Was unterlassen werden kann, kann kein Waadschib-Gebot sein.

Ein Waadschib-Gebot darf per Definition nicht unterlassen werden. So ist es unmöglich, dass ein Gebot unterlassen werden darf und gleichzeitig ein Waadschib-Gebot sein sollte. Man holt die versäumten waadschib-Gebote nach aufgrund des Vorliegens ihrer Voraussetzung (ihres sabab) und nicht aufgrund der Verpflichtung zu ihrer Durchführung in der für diese Gebote bestimmten Zeit.

Beispiel:
Nach Ansicht der meisten Fiqh-Gelehrten ist das rituelle Fasten im Ramadaan aufgrund der Aayah (2:185; فَمَنْ شَهِدَ مِنْكُمُ الشَّهْرَ فَلْيَصُمْهُ: Wer von euch diesen Monat erlebt, so soll er darin fasten!) ein Waadschib-Gebot für alle, die den Fastenmonat erleben, d. h. auch für Menstruierende, Kranke und Reisende. Diesen Personen wird jedoch erlaubt, diese Pflicht aufgrund ihrer Entschuldigung auszusetzen. Und sie werden zum Nach-holen der nicht gefasteten Tage aufgefordert, weil das rituelle Fasten im Ramadaan für sie ein Waadschib-Gebot darstellte.
Die Usuul-Gelehrten erwidern darauf, dass das rituelle Fasten im Ramadaan nur zu einem Waadschib-Gebot wird, wenn keinerlei Hindernisse vorhanden sind. Die Menstruation ist z. B. ein Hindernis und verhindert, dass dieses Fasten zu einem Waadschib-Gebot wird. Die Verpflichtung zum Nachholen der nicht gefasteten Tage basiert nicht auf der Verpflichtung zur Erfüllung dieses Gebotes zu seiner bestimmten Zeit unter allen Umständen, sondern auf dem Zustandekommen der Voraussetzung (des sabab) zum Fasten, nämlich das Erleben des Monats Ramadaan, was sich auch ereignet hat. Das Gleiche gilt für den Schlafenden, wenn er aufgrund des Schlafs (keine Pflichten) ein Pflichtgebet versäumt. Er holt es nur wegen des Anbruchs der Zeit des Pflichtgebets nach.

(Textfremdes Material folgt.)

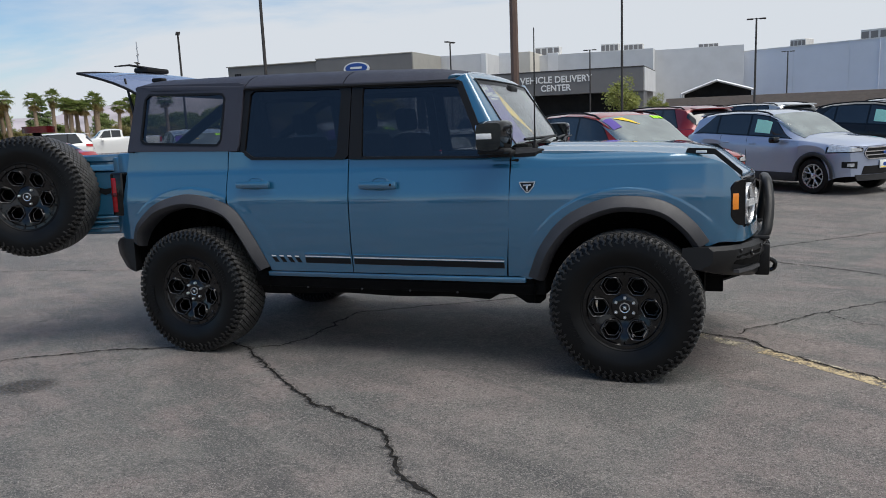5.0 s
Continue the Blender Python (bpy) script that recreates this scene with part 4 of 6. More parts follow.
def sticker(name, pts, mat, out, label="", parent=None):
    bm = bmesh.new()
    f = [bm.verts.new(screen(a, b, out)) for a, b in pts]
    g = [bm.verts.new(screen(a, b, out - 0.0012)) for a, b in pts]
    bm.faces.new(f)
    bm.faces.new(g[::-1])
    for i in range(len(f)):
        j = (i + 1) % len(f)
        bm.faces.new((f[i], f[j], g[j], g[i]))
    bmesh.ops.triangulate(bm, faces=[x for x in bm.faces if len(x.verts) > 4])
    return part(name, bm, mat, parent or ws, label)


sticker("purple_banner", [(0.012, 0.965), (0.178, 0.965), (0.172, 0.60), (0.150, 0.07), (0.015, 0.04)], M["purple"], -0.012, "purple dealer banner")
sticker("yellow_arrow", [(0.188, 0.90), (0.168, 0.50), (0.285, 0.15)], M["banner_yellow"], -0.010, "yellow triangle")
sticker("price_sheet", [(0.90, 0.44), (0.955, 0.44), (0.955, 0.22), (0.90, 0.22)], M["paper"], -0.012, "white window sheet")


def on_screen(name, s, size, a, b, mat, out, bold=0.0, skew=0.0):
    bm = text_bm(s, size, 0.0008, "CENTER", bold)
    bmesh.ops.transform(bm, matrix=pose(0, 0, 0, 0, skew, 0), verts=bm.verts)
    for v in bm.verts:
        v.co = screen(a + v.co.x / 1.34, b + v.co.z / 0.53, out - v.co.y)
    part(name, bm, mat, ws)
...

Das Verbieten eines Waadschib-Gebots durch Abrogation

Wenn eine Waadschib-Handlung durch Abrogation (nas-ch) zu einer Haraam-Handlung umgeändert wird, dann darf man diese frühere Waadschib-Handlung nicht mehr vollziehen.

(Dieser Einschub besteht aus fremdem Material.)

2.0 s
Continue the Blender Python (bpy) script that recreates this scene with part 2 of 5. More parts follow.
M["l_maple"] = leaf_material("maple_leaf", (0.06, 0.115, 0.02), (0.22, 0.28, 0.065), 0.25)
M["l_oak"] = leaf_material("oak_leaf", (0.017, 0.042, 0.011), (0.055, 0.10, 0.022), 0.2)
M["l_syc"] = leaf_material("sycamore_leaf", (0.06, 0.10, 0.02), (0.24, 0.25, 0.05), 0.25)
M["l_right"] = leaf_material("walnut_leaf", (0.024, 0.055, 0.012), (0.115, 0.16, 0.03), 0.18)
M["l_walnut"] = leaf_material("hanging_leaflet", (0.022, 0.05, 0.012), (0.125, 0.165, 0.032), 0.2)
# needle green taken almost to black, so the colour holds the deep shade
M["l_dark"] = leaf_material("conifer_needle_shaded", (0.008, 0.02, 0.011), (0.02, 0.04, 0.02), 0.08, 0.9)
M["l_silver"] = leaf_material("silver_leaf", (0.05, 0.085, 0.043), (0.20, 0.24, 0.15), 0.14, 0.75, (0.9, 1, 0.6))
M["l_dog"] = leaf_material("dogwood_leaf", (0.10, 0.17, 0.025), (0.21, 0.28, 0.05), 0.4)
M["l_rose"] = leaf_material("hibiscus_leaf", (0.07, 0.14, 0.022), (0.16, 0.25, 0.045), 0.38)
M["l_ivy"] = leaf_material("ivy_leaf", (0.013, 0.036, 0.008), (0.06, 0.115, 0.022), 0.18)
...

Beispiel: Änderung der qiblah-Richtung von Al-quds nach Makkah.

 

Notes:

  1. as-sabab ist das, dessen Anwesenheit das von ihm abhängige Scharii’ah-Gebot nach sich zieht, während seine Abwesenheit dieses Scharii’ah-Gebot annulliert.
  2. asch-schart ist das, dessen Abwesenheit das von ihm abhängige Scharii’ah-Gebot annulliert, während seine Anwesenheit an sich jedoch keinerlei Aus­wirkung auf die Anwesenheit oder auf die Annullierung dieses Scharii’ah-Gebots hat, und ist im Gegensatz zum rukn ركن kein Teil der zu erfolgenden Handlung.
  3. muqaddimatul-haraam ist alles, was zu einer Haraam-Handlung führt.